This project aims to classify Indonesian news headlines into two categories: clickbait or non-clickbait. We fine-tuned a pre-trained BERT model on labeled headline data to build a text classification system. This work explores how modern language models can be adapted to help detect potentially manipulative or misleading content in digital media.
News platforms and content aggregators in Indonesia often face a challenge with clickbait headlines, which aim to attract attention but may mislead readers.
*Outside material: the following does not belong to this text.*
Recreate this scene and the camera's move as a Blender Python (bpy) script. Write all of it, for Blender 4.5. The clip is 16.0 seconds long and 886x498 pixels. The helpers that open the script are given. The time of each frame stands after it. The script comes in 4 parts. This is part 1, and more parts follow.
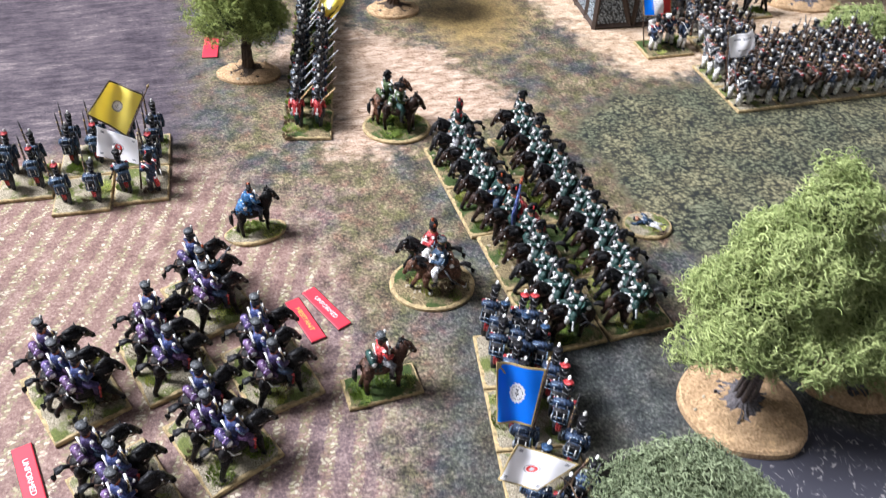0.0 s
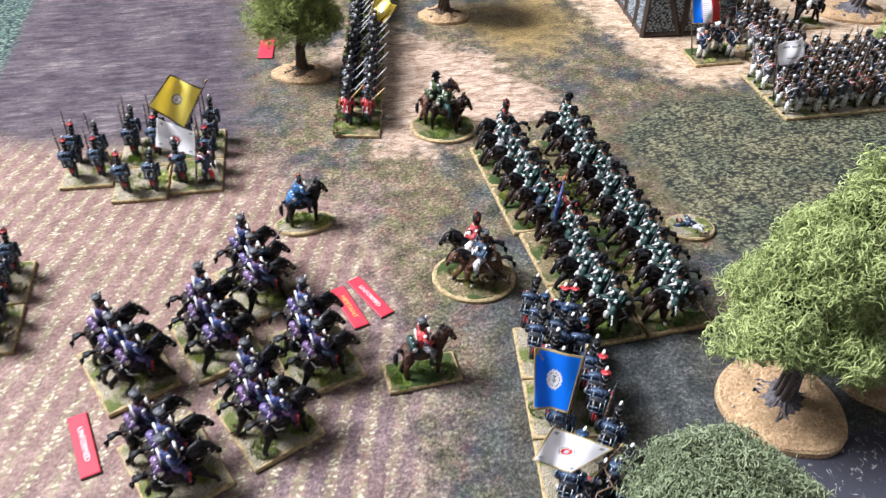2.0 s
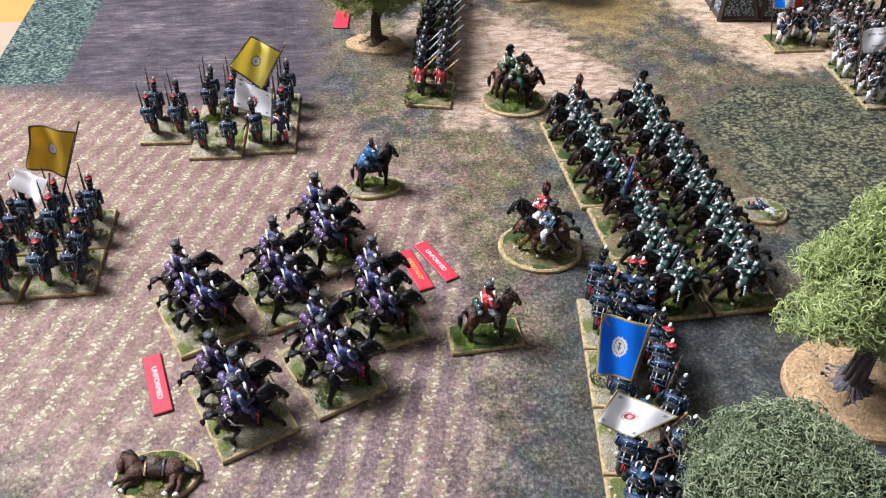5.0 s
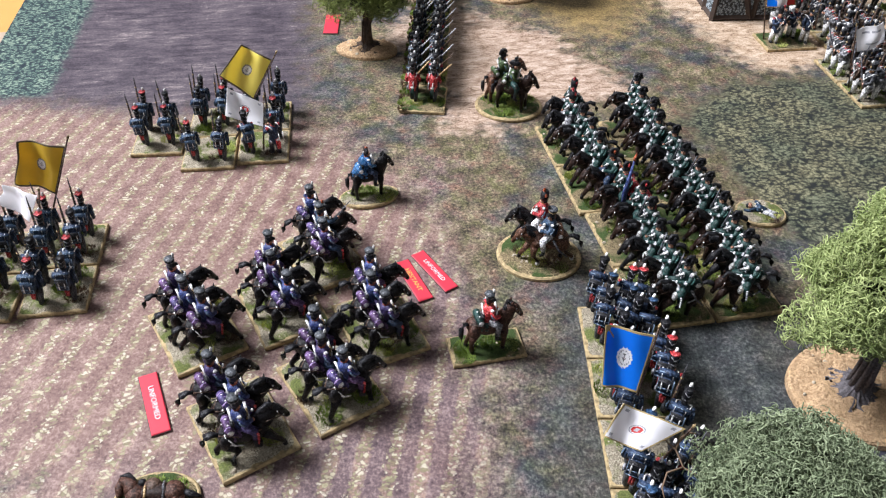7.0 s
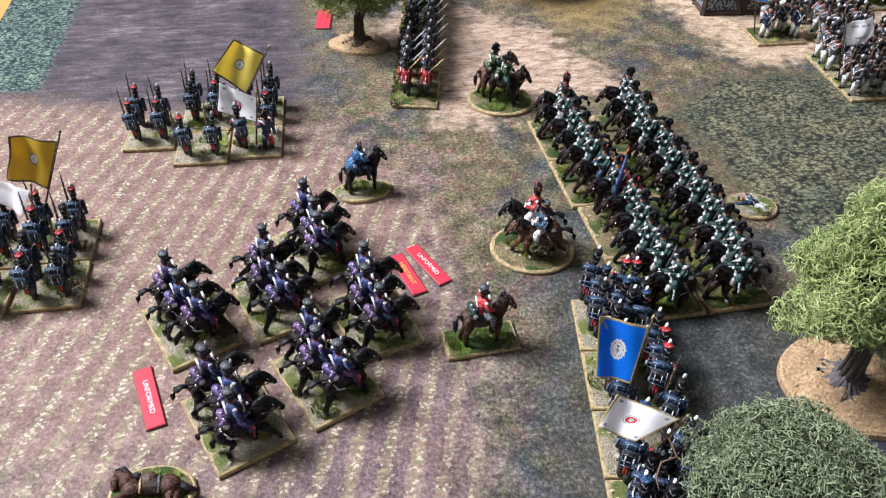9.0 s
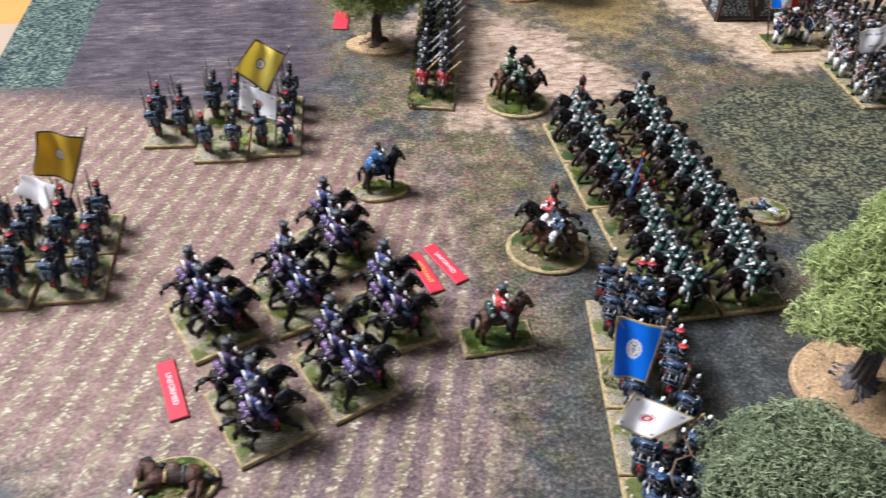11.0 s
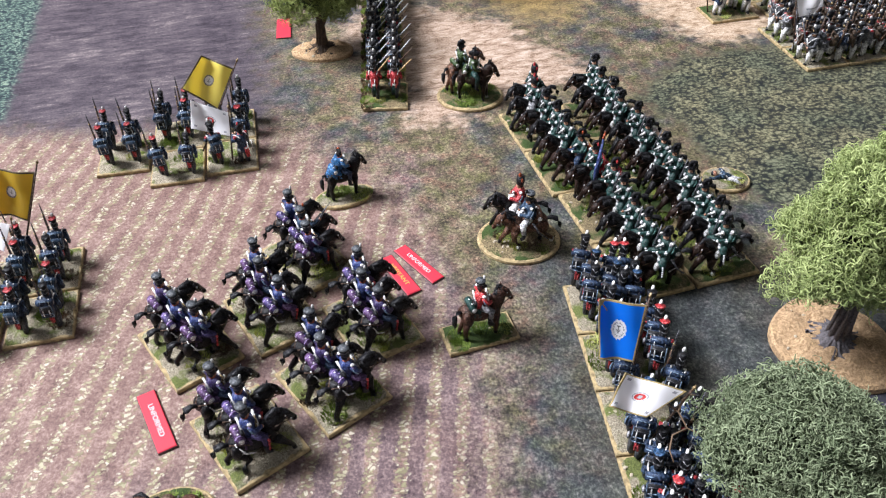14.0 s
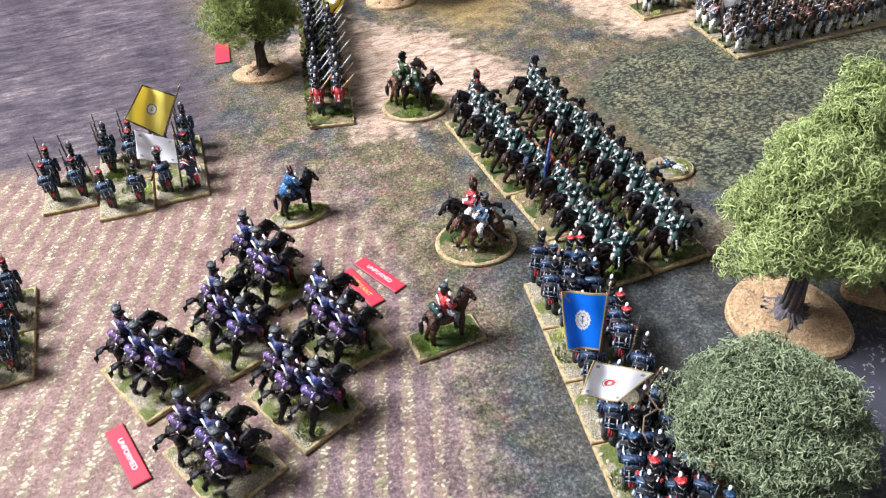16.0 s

Detecting such headlines manually is inefficient and subjective.
As part of a research project, I aimed to develop an automated solution that could identify clickbait headlines in Indonesian using a fine-tuned transformer-based model (BERT).
- Collected and preprocessed a dataset of 12,000+ Indonesian news headlines labeled as clickbait or non-clickbait.
- Utilized the HuggingFace Transformers library and fine-tuned the Multilingual BERT (bert-base-multilingual-uncased) model.
- Implemented text tokenization, attention masking, and label encoding using PyTorch and Transformers.
- Trained and evaluated the model on Google Colab.
- Achieved an accuracy of 75.4% and an Validation Accuracy of 81.7% on the test set.
- The model effectively captured patterns in clickbait language, especially emotional and curiosity-driven wording.
- This project demonstrates the capability of multilingual BERT to handle Indonesian-language NLP tasks with minimal customization.